Hand-drawn map before any post-processing.

Hand-drawn map before any post-processing.

Last winter I worked on a commission for National Geographic of the ten longest rivers in the world, which gave me an opportunity to hone this technique. I used QGIS to plan the layout. Getting projections and scales correct and making sure all ten rivers could fit on the same page would have been a nightmare to plan on paper. But the individually-formed mountain drawings, tapered rivers, and stippled cities would have been frustrating to draw with software. Finishing the drawing in Photoshop and Illustrator allowed me to make the edits required without (always) having to redraw by hand.

Details of a map drawn for National Geographic, after processing in Photoshop, before labels and other text were added by Christina Shintani.

Details of a map drawn for National Geographic, after processing in Photoshop, before labels and other text were added by Christina Shintani.

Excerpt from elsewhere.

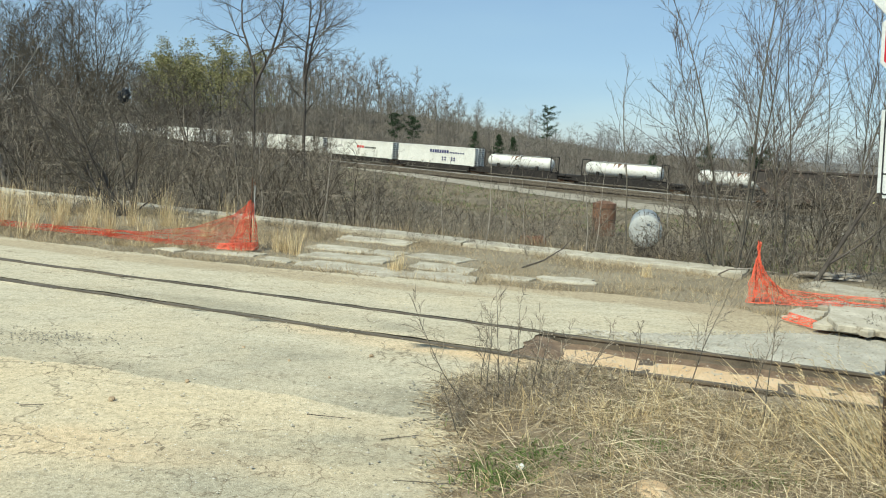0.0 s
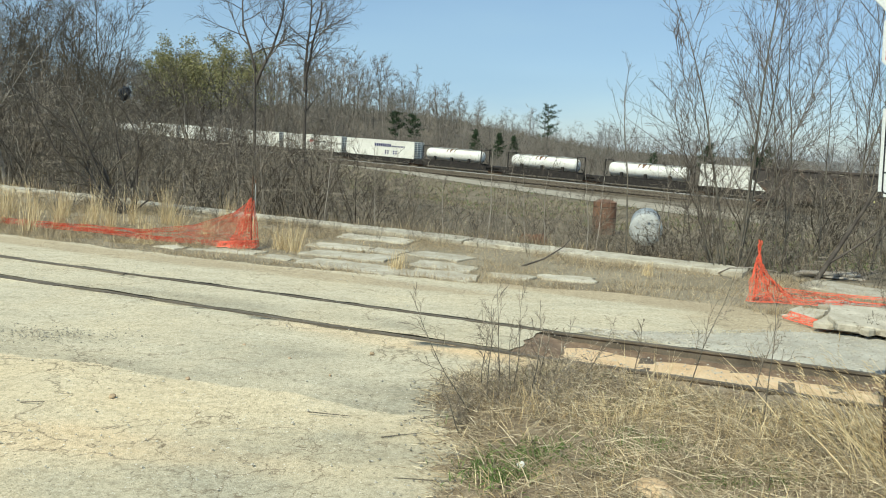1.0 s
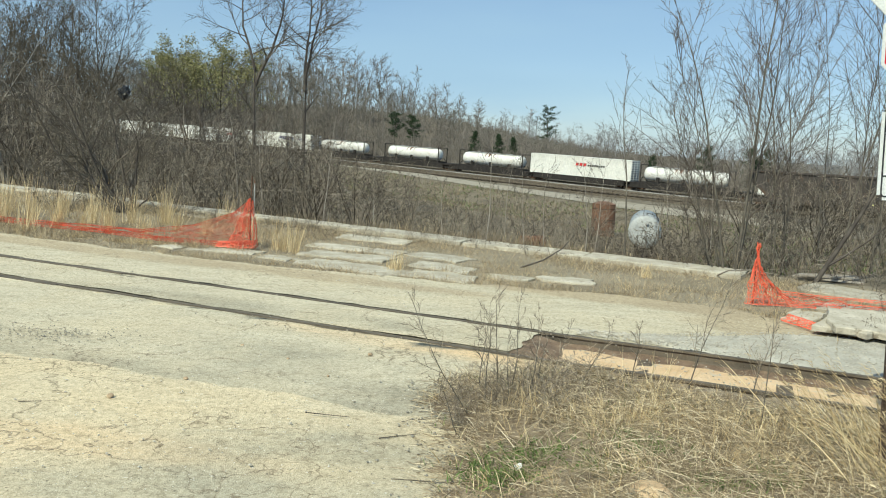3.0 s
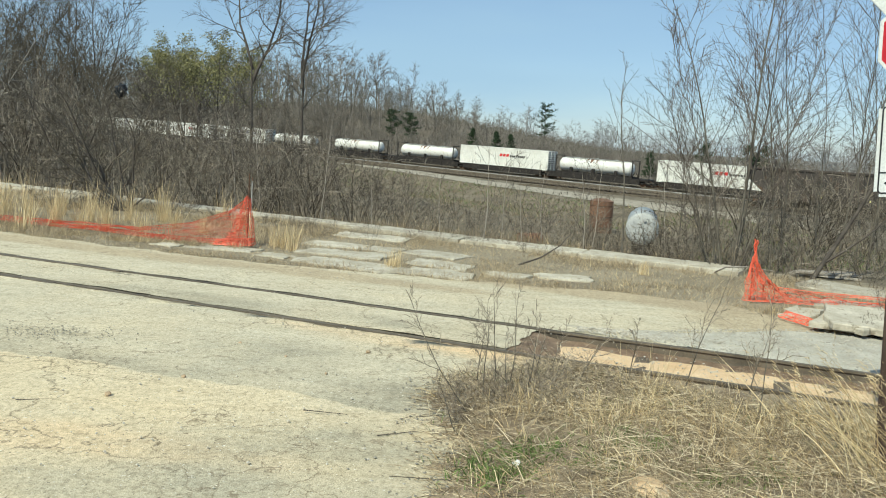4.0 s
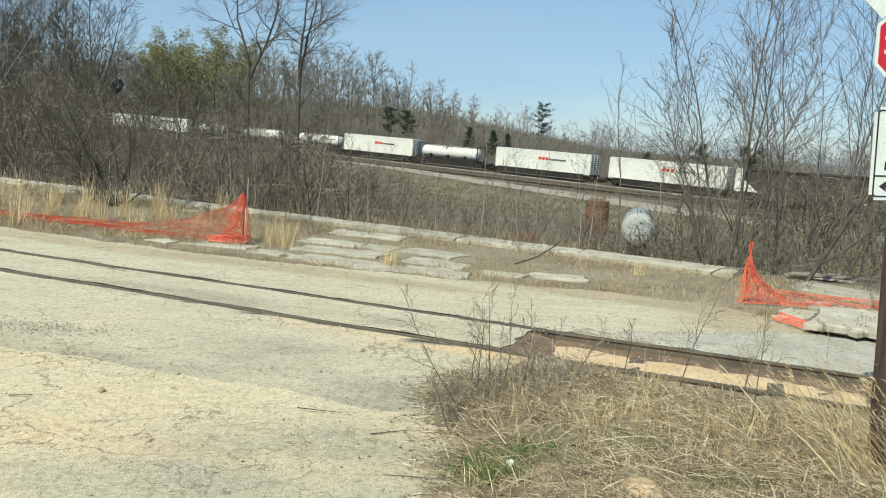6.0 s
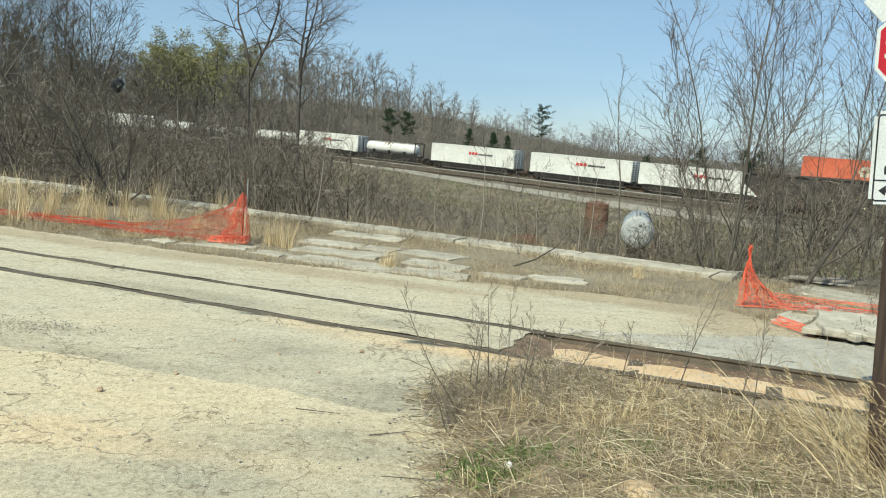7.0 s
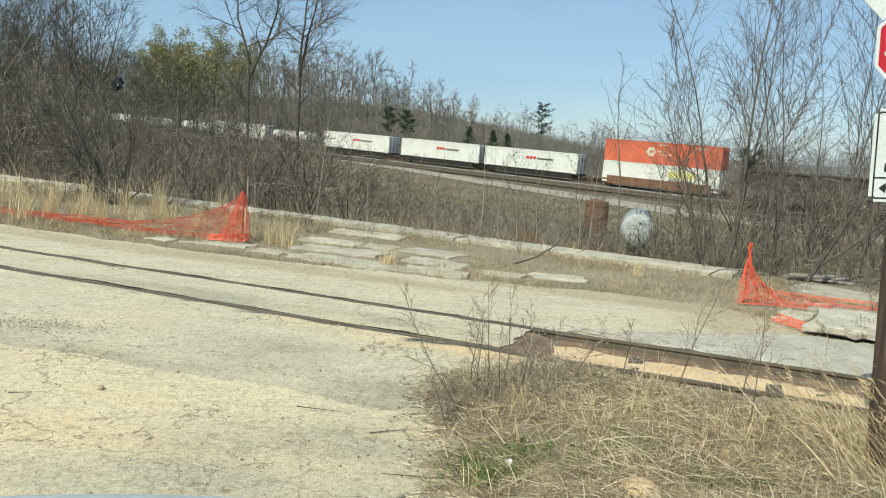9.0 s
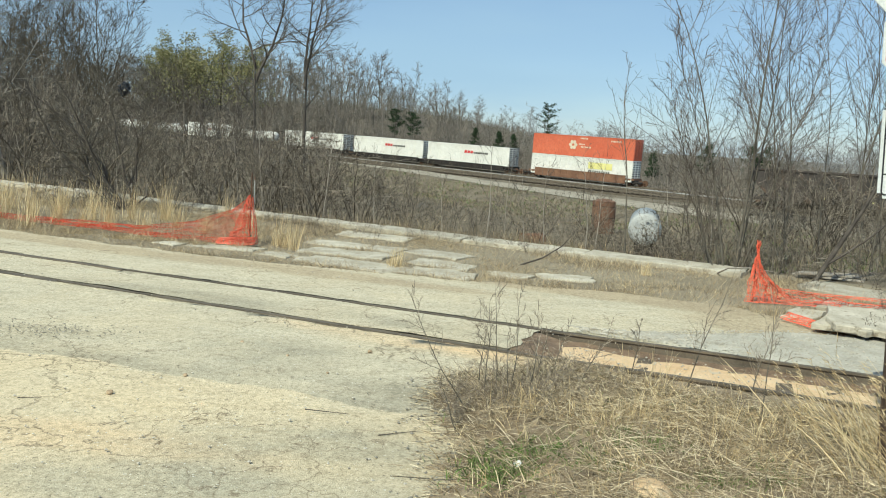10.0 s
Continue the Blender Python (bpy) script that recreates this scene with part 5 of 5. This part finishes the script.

I have mentioned a few of the aesthetic benefits of mapping by hand. However, I believe that the greater benefit is the experience and knowledge gained by the cartographer during the long, slow process. When you draw with software, the entire layer appears at once, and you merely decide the symbol properties. When you draw by hand, you decide each mark, and this is where I experience the true delight of geography. Without drawing every mark I never would have reason to consider why a road is depicted in one reference but not another, how some rock barrens streak across a peninsula in a particular pattern, how settlement patterns on one side of a border differ from those on another, or even just the loveliness of the shape of an unnamed lake.

When I draw geographies by hand, I’m forced to slow down and become acquainted with them. Driving through your town may be convenient and even necessary. But you’ll only get to know the place if you walk.